Is there a standard function to check an IRI, to check an URL apparently I can use:
parts = urlparse.urlsplit(url)
if not parts.scheme or not parts.netloc:
'''apparently not an url'''
I tried the above with an URL containing Unicode characters:
import urlparse
url = "http://fdasdf.fdsfîășîs.fss/ăîăî"
parts = urlparse.urlsplit(url)
if not parts.scheme or not parts.netloc:
print "not an url"
else:
print "yes an url"
and what I get is yes an url
. Does this means I'm good an this tests for valid IRI? Is there another way ?
Using urlparse
is not sufficient to test for a valid IRI.
Use the rfc3987
package instead:
from rfc3987 import parse
parse('http://fdasdf.fdsfîășîs.fss/ăîăî', rule='IRI')
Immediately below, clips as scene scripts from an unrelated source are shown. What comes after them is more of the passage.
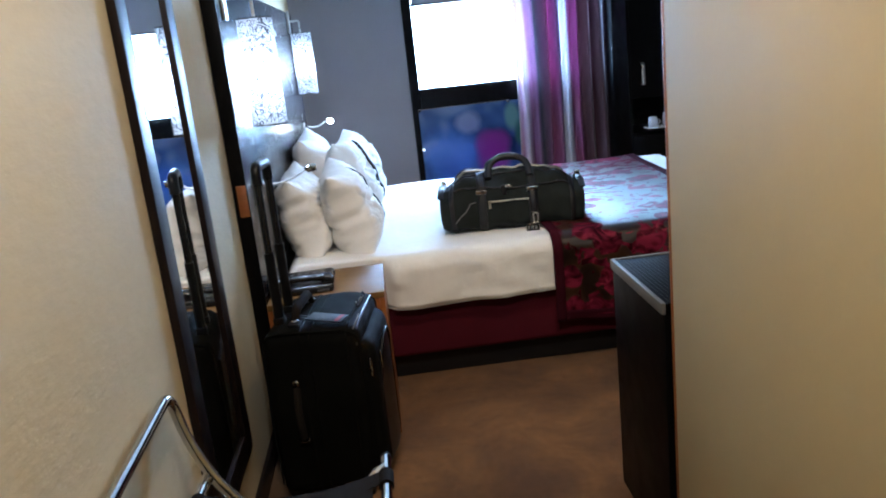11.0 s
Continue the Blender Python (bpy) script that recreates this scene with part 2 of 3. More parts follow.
def blind_mat():
    m, n, l, b = node_mat("roller_blind_cloth")
    b.inputs["Base Color"].default_value = (0.50, 0.47, 0.50, 1)
    bump_node(n, l, noise_node(n, l, 400, 2), 0.1, 0.001, b)
    tr = n.new("ShaderNodeBsdfTranslucent")
    tr.inputs["Color"].default_value = (0.022, 0.018, 0.021, 1)
    mx = n.new("ShaderNodeMixShader")
    mx.inputs[0].default_value = 0.4
    l.new(b.outputs[0], mx.inputs[1])
    l.new(tr.outputs[0], mx.inputs[2])
    l.new(mx.outputs[0], n["Material Output"].inputs[0])
    return m


def blob_mask(n, l, center, radii, warp):
    tc = n.new("ShaderNodeTexCoord")
    mp = n.new("ShaderNodeMapping")
    mp.vector_type = "TEXTURE"
    mp.inputs["Location"].default_value = center
    mp.inputs["Scale"].default_value = radii
    l.new(tc.outputs["Object"], mp.inputs[0])
    ln = n.new("ShaderNodeVectorMath")
    ln.operation = "LENGTH"
    l.new(mp.outputs[0], ln.inputs[0])
    ad = n.new("ShaderNodeMath")
    ad.operation = "ADD"
    sc = n.new("ShaderNodeMath")
    sc.operation = "MULTIPLY_ADD"
    l.new(noise_node(n, l, 6, 2), sc.inputs[0])
    sc.inputs[1].default_value, sc.inputs[2].default_value = warp, -warp / 2
    l.new(ln.outputs["Value"], ad.inputs[0])
    l.new(sc.outputs[0], ad.inputs[1])
    return ramp_node(n, l, ad.outputs[0], [(0.55, (0.85,) * 3), (1.05, (0, 0, 0))])


def print_mat():
    m, n, l, b = node_mat("blurred_flower_print")
    # Blues raised so the print's colour carries the window's glare.
    col = ramp_node(n, l, noise_node(n, l, 4.5, 1.0, 0.4, 0.4), [(0.36, (0.026, 0.060, 0.150)), (0.52, (0.070, 0.135, 0.31)), (0.66, (0.18, 0.25, 0.43))])
    for center, radii, warp, c in PRINT_AND_GLARE_BLOBS:
        col = mix_node(n, l, blob_mask(n, l, center, radii, warp), col, c)
    l.new(col, b.inputs["Base Color"])
    b.inputs["Roughness"].default_value = 0.25
    tr = n.new("ShaderNodeBsdfTranslucent")
    l.new(col, tr.inputs["Color"])
    mx = n.new("ShaderNodeMixShader")
    mx.inputs[0].default_value = 0.6
    l.new(b.outputs[0], mx.inputs[1])
    l.new(tr.outputs[0], mx.inputs[2])
    l.new(mx.outputs[0], n["Material Output"].inputs[0])
    return m


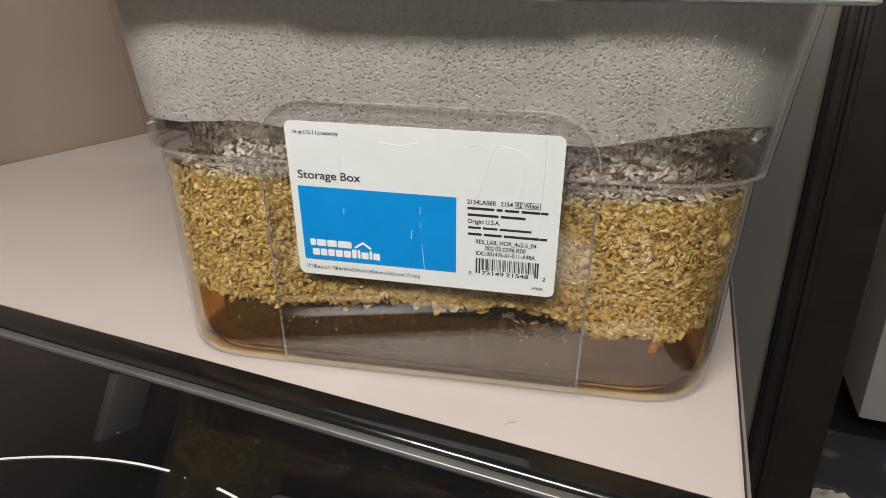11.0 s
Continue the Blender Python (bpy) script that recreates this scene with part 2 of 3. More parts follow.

The only character-set-sensitive code in the implementation of urlparse is requiring that the scheme should contain only ASCII letters, digits and [+-.] characters; otherwise it's completely agnostic so will work fine with non-ASCII characters.
As this is non-documented behaviour, it's your responsibility to check that it continues to be the case (with tests in your project), but I don't imagine it would be changed to break IRIs.
urllib provides quoting functions to convert IRIs to/from ASCII URIs, although they still don't mention IRIs explicitly in the documentation, and they are broken in some cases: Is there a unicode-ready substitute I can use for urllib.quote and urllib.unquote in Python 2.6.5?